Bradley, Kimberly Brubaker. 2007. The Lacemaker and the Princess. 199 pages.
What happens when a lacemaker meets and befriends a princess? A whole lot if its set in France on the verge of the Revolution. Meet Isabelle. She is an eleven-year-old girl. Her grandmother and mother are lacemakers. Just like she is a lacemaker. This work--is part of her heritage. Life isn't easy. Her grandmother (grand-mere) is bossy and critical. But it is her grand-mere's nature that sends Isabelle on her fateful trip to the palace of Versailles.
"When the Princess of Lamballe's lace was ready, Grand-mere decided that I should deliver it. Not because I was responsible--I was not, as she often reminded me. Not because she trusted me--she did not, as I well knew. It was because I was worthless, because Grand-mere had been more than usually unhappy about the lace I'd made the previous day, and because one of the very minor nobles had ordered ten yards of lace--a vast amount--that was to be picked up today, and it wasn't finished." (1)
Although Isabelle dreamed of meeting the Queen--Marie Antoinette--no one in her family thought she actually would meet her. It happened quite by chance. At a time when Isabelle needed a helping hand--needed a savior--the Queen just happened to be there. (The poor girl was almost trampled to death in a crowd. The Queen was amused with Isabelle and took her to meet her daughter. And thus begins an unusual friendship.
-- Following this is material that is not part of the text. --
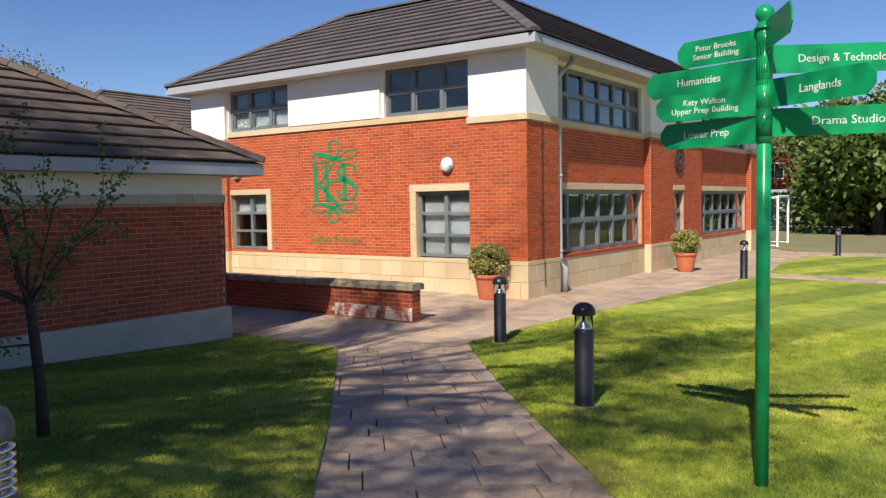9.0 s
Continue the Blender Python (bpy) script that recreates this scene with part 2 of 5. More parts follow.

Can two people from such vastly different backgrounds ever truly be friends? Can the royal family ever understand what it means to be on the verge of starvation and homelessness? Can they ever be sympathetic to the peasants? Isabelle learns when to speak up and when to keep her mouth shut. After all, asking too many questions can get you into trouble.
Can this "lacemaker" of the princess save herself and her family from all the danger that is brewing in France?